For ye are bought with a price: therefore glorify God in your body, and in your spirit, which are God’s.” (I Corinthians 6:20). In the context of the epistle, St. Paul is admonishing the reader to be chaste and avoid sins of the flesh, but we can also apply this to the whole of our lives: We belong to God, He owns us, and He expects something from us, the dedication of our entire body and spirit – that is, our whole selves. We may not, cannot, must not live on autopilot, just going through life aimlessly, from one experience to another, from one relationship to another, as our whim or passions or worldly ambition drive us. We must seek the will of God for our lives and seek to do it, with all of our hearts and souls and minds and bodies.

Discerning Your Vocation

So here you are, trying to discern: What is God’s will for my life? On the one hand, your call is the same as every Christian’s, and the path is the same. Your call is to live the promise given at Baptism, to renounce Satan and be united to Christ. Your path is the path of the Cross, taking upon yourself whatever sorrows result from obeying God’s commandments, a path full of difficulties here in this life but also many joys in this life, leading ultimately through death to eternal life. The Orthodox dogmas, the Orthodox morals, the Orthodox worship, the Orthodox spirituality, are the same for everyone, and all of the tools we need for prayer, worship, basic rules for living, and so forth, are abundantly available. But because each of us is also unique, and each of us has a unique path laid out for him in the mind and will of God, we are called not only to the general vocation of all Christians, but each of us to his own unique path of life, within the framework either of sanctified celibacy* or holy matrimony and family life.

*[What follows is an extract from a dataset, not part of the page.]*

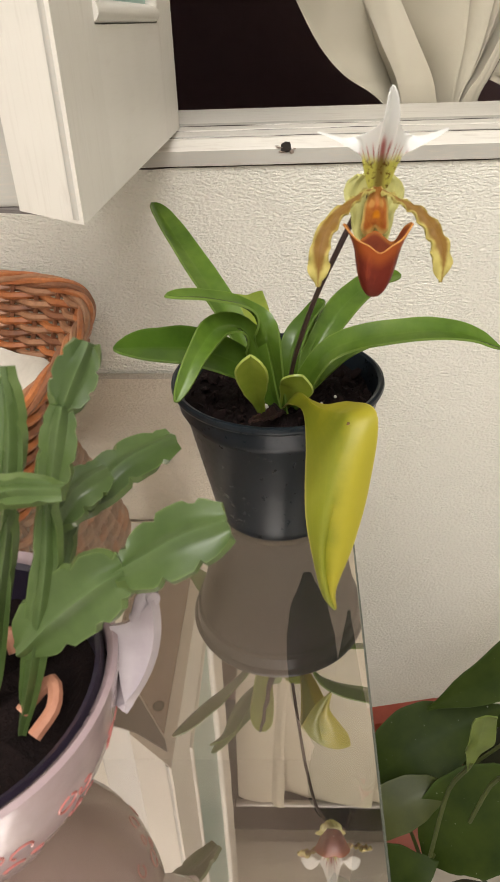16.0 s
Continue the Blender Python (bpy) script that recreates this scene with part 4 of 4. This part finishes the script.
NS = 44
for k in range(NS):
    a = 2 * math.pi * k / NS
    bm = tube(bmesh.new(), [bas(a, taper(z), TABLE + 0.002 + z) for z in (0.001, 0.025, 0.05, 0.075, 0.10, 0.118)], 0.0026, 5)
    part("stake", bm, M_WICKER_D, basket)
for r in range(19):
    z = 0.005 + 0.0059 * r
    pts = []
    for i in range(NS * 4):
        a = 2 * math.pi * i / (NS * 4)
        wv = 0.0040 * math.cos(math.pi * i / 4 + math.pi * r)
        pts.append(bas(a, taper(z) + wv / BA, TABLE + 0.002 + z + 0.0008 * noise.noise(Vector((i * 0.2, r, 0)))))
    part("weaver", ring_tube(bmesh.new(), pts, 0.0038, 6), (M_WICKER_L, M_WICKER, M_WICKER_L, M_WICKER_D)[r % 4], basket)
for q in range(6):
    pts = []
    for i in range(260):
        a = 2 * math.pi * i / 260
        ph = 7 * a + q * math.pi / 3
        pts.append(bas(a, 1.0 + 0.0050 * math.cos(ph) / BA, TABLE + 0.122 + 0.0048 * math.sin(ph) + 0.0012 * noise.noise(Vector((6 * math.cos(a), 6 * math.sin(a), q)))))
    part("rim_strand", ring_tube(bmesh.new(), pts, 0.0030, 7), (M_WICKER, M_WICKER_L, M_WICKER, M_WICKER_D)[q % 4], basket)
rows = []
for j in range(10):
    rows.append([bas(2 * math.pi * i / 48, taper(0.0) * 0.985 * j / 9, TABLE + 0.0025) for i in range(48)])
part("bottom", sheet(rows, 0.003, closed_u=True), M_WICKER_D, basket)
rows = []
for j in range(16):
    t = j / 15
    rows.append([bas(2 * math.pi * i / 60, taper(0.05) * 0.95 * t, TABLE + 0.038 + 0.018 * t * t + 0.012 * noise.noise(Vector((7 * t * math.cos(i * 0.105), 7 * t * math.sin(i * 0.105), 2)))) for i in range(60)])
liner = part("paper_liner", sheet(rows, 0.001, closed_u=True), M_PAPER, origin=(-0.342, 0.040, TABLE + 0.038))
tagged(liner, "crumpled white paper lying in the basket", "paper")

# ---- porcelain planter with a flat-jointed cactus ----
PC = Vector((-0.1425, -0.252, TABLE))
cache = thing("porcelain_planter", PC, "pink-white porcelain planter with red print and a flat-jointed cactus", "potted plant")
bm = bmesh.new()
CH = 0.111
prof = [(0.001, 0.0), (0.030, 0.0), (0.032, 0.003), (0.036, 0.012), (0.046, 0.030), (0.0585, 0.052), (0.0675, 0.070), (0.0725, 0.088), (0.0740, 0.100), (0.0752, 0.106), (0.0754, CH), (0.0735, CH + 0.0016), (0.0708, CH - 0.001), (0.0690, 0.094), (0.0640, 0.070), (0.042, 0.03), (0.001, 0.02)]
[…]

I believe that, in the words of the first stichiron we will chant at Vespers for Palm Sunday, “The grace of the Holy Spirit has gathered us together.” Our call to be here today, now, in this particular gathering, is for a sacred purpose determined by God, and I venture to think – I humbly propose – that this purpose is to help each other begin a determined program of seeking the path of life for each of us. The first step is prayer, prayer specifically for the Lord to reveal His way, to open the doors we need opened, to send us the spouse or monastic guide – the father or mother in Christ – that He intends for us. Let us ask every day, not only for ourselves, but for one another, that the Lord’s will be revealed to us, and that we will have the wisdom and power to do it. “A brother helped by a brother is a strong city.”

In this particular task of seeking God’s will, there are particular prayers that are most appropriate. The most obvious is the Our Father itself, in which we say daily “Thy will be done.” In the Garden of Gethsemane, Our Lord Himself said to the Father, “Not My will but Thine be done.” We could repeat these very words many times a day mentally, asking God to take away all of our delusions, ignorance, and self-will, and replace them with His wisdom, knowledge, and self-sacrifice. We could ask Him to give us more accurate self-knowledge, ending with the final phrase of the Kontakion for the Holy Apostles: “O Lord, enable me to see myself as I really am, Thou Who alone knowest the secrets of the heart.” As you begin to understand yourself, you begin to understand other people, and also the right people become attracted to you and come into your life. This is a law of human nature.

One of my favorite books is The Love of God, the life of the Elder Gabriel of the Seven Lakes monastery in Russia, who reposed in 1915 (published by St. Herman Press). In his spiritual testament to his disciples, he advised them, when seeking enlightenment from God, to say the 17th Kathisma, Ps. 118. One prayer program you could undertake for a specific time period, when seeking earnestly for God to reveal His will for your life, would be to read all of, or one stasis of Ps. 118 every day for forty days. Or you could purchase the commentary of St. Theophan the Recluse on Ps. 118 from St. John of Kronstadt Press, and just read a verse of the psalm every day with the commentary until you are finished. And with reading, tell the Lord you seek to know and do His holy will.

Closing

I just wanted to make these few prepared remarks before we begin our roundtable discussion, to set the tone for our gathering: We have been called together today by the Holy Spirit, by the wisdom and will of God. Each of us is unique and precious in the eyes of God. Each of us has a path laid out for us by the Lord, which we should seek to discern. We must pray for the Lord to reveal His will, to open the doors we need opened, and to send the right people and perhaps that one, special right person into our lives. We should undertake the task of praying not only for ourselves but for each other, that the Lord’s will be done in our lives this day and always. God loves us, His will is to save us, and He loves the prayer of the contrite and broken heart. Let us approach the Throne of Mercy, which is His Cross, and come to Him in time of need. May His holy will be done in our lives, this day and every day. Amen.

* Note:   I like to use the term “celibacy” sometimes instead of “monasticism,” because there is such a thing as a call to live a pious single life – we know so many examples of this throughout the history of the Church and in the recent experience of those alive today: dedicated and pious people who never married yet never received the monastic habit, who dedicated themselves in service to the Church. A recent, celebrated figure that comes to mind, for example, is the writer Alexandros Papadiamantis. In other words, someone is not a failure if he cannot find a spouse or find the right monastery to join. If he seeks the Lord’s will with all his heart and serves the Church, he most certainly is not a failure in the eyes of God. The Church exhorts us to seek matrimony or monasticism because it is so hard to live by oneself in the world without the support and the demands of family – whether the natural family or a monastic family. Therefore the ascetic feat of the pious single person who finds salvation and acquires holiness is, in some ways, even greater than that of the married person or one living in the monastic environment. It is dangerous, however, for most people to remain single – especially men – because everyone needs to sacrifice his egoism in order to be saved, and you have to be very proactive, a very special person with a special grace, to do that outside the structured demands of family or monastery.